The Importance of Basic Science in Veterinary Education
Basic Science in veterinary education is important because it provides the foundation for a comprehensive understanding of animal health and disease. Basic sciences such as anatomy, physiology, biochemistry, pharmacology, and microbiology constitute veterinary medical education’s cornerstone.
The veterinary basic science curriculum provides a solid understanding of the anatomy of animals, how they respond to disease, and how different treatments and medications affect them. Veterinary medicine deals with diagnosing, treating, and preventing diseases in animals, including domestic pets, livestock, and wildlife. It comprises a wide range of medical specialties, including small animal medicine, large animal medicine, exotic animal medicine, and laboratory animal medicine.
Without a solid foundation in the basic sciences, it would be difficult for veterinarians to diagnose and treat animal health problems effectively. The basic sciences semesters in veterinary education typically precede the clinical ones that prepare for a clinical career. The knowledge gained in these areas helps veterinarians make informed decisions about which tests to perform, which treatments to prescribe, and how to monitor their patients’ progress.
Basic Science consists of the following topics:
- Veterinary Anatomy I
- Veterinary Histology and Embryology
- Veterinary Physiology I
- Veterinary Immunology
- Professional Development I
- Veterinary Anatomy II
- Veterinary Physiology II
- Veterinary Parasitology
- Veterinary Bacteriology and Mycology
- Veterinary Pharmacology I
- Veterinary Pathology I
- Veterinary Virology
- Veterinary Public Health/Epidemiology
- Professional Development II
- Veterinary Clinical Skills I (Companion Animals)
- Animal Welfare and Behavior
- Veterinary Pharmacology II
- Veterinary Pathology II
- Veterinary Clinical Pathology
- Veterinary Ethics and Communication
- Veterinary Clinical Skills II (Livestock)
- Veterinary Anesthesiology
- Principles of Veterinary Surgery
- Veterinary Toxicology
- Veterinary Diagnostic Imaging
- Veterinary Clinical Nutrition
- Small Animal Medicine
- Food Animal Medicine & Surgery
- Exotic Companion Animal Medicine
- Veterinary Clinical Skills III (Clinical Rotations)
- Small Animal Medicine II
- Small Animal Surgery
- Large Animal Medicine & Surgery
- Professional Development
In addition, the basic science curricular track in veterinary education helps students develop critical thinking and problem-solving skills and a strong foundation in scientific methodologies. These skills are essential for researching, developing new treatments, and finding solutions to complex animal health problems.
Prepares for NAVLE
The North American Veterinary Licensing Examination (NAVLE) is a comprehensive exam required for licensure as a veterinarian in the United States and Canada. Basic sciences such as anatomy, physiology, biochemistry, pharmacology, and microbiology are covered on the NAVLE and are essential components of preparation for the exam.
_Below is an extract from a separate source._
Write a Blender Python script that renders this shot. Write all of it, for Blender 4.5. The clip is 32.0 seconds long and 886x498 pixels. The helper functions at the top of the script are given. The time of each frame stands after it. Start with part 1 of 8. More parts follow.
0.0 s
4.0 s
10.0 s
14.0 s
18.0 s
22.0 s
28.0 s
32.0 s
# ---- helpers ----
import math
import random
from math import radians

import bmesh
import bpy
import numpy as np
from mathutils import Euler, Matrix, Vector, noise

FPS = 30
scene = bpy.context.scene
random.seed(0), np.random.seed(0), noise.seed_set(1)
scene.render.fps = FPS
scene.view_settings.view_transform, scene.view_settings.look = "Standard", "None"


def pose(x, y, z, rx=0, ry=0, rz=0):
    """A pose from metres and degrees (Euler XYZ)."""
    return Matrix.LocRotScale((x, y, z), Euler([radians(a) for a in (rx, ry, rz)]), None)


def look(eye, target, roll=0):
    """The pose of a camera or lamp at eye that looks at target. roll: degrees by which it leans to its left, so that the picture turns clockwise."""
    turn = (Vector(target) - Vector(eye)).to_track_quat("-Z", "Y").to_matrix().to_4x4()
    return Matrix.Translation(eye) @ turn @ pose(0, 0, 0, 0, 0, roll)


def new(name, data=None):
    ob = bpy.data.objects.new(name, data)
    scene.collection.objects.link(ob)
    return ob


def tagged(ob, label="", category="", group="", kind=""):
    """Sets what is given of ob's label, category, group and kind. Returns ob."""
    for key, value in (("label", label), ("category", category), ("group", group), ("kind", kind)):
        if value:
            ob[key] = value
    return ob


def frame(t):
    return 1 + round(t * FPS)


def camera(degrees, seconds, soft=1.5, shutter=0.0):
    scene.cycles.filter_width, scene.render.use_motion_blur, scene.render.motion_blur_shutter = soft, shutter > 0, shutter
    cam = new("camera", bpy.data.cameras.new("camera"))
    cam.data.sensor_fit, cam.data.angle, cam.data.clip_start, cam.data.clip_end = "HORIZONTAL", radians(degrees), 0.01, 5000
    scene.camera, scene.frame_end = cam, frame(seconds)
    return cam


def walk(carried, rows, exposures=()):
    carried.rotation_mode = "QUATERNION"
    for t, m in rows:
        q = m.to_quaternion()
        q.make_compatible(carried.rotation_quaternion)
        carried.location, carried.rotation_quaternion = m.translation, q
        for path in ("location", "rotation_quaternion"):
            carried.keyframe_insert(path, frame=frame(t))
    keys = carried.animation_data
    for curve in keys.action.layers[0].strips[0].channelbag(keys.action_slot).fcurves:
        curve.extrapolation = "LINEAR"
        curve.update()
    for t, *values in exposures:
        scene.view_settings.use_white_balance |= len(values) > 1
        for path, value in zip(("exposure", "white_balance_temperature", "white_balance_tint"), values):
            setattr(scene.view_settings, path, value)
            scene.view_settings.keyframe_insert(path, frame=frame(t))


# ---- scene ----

A strong foundation in basic sciences is necessary to pass the NAVLE, as the exam tests a candidate’s understanding of the underlying mechanisms of animal health and disease. For example, knowledge of anatomy and physiology is critical for understanding how different systems in animal bodies work, how they respond to disease, and how to diagnose and treat diseases affecting those systems.
It also helps to develop an understanding of the underlying mechanisms of animal health and disease requires analyzing and synthesizing large amounts of information. The skills developed in the basic sciences courses are valuable in this process.
The basic sciences in veterinary school play a critical role in NAVLE preparation and developing the skills necessary for successful clinical practice. A solid foundation in these subjects is essential for passing the NAVLE and providing high-quality animal care.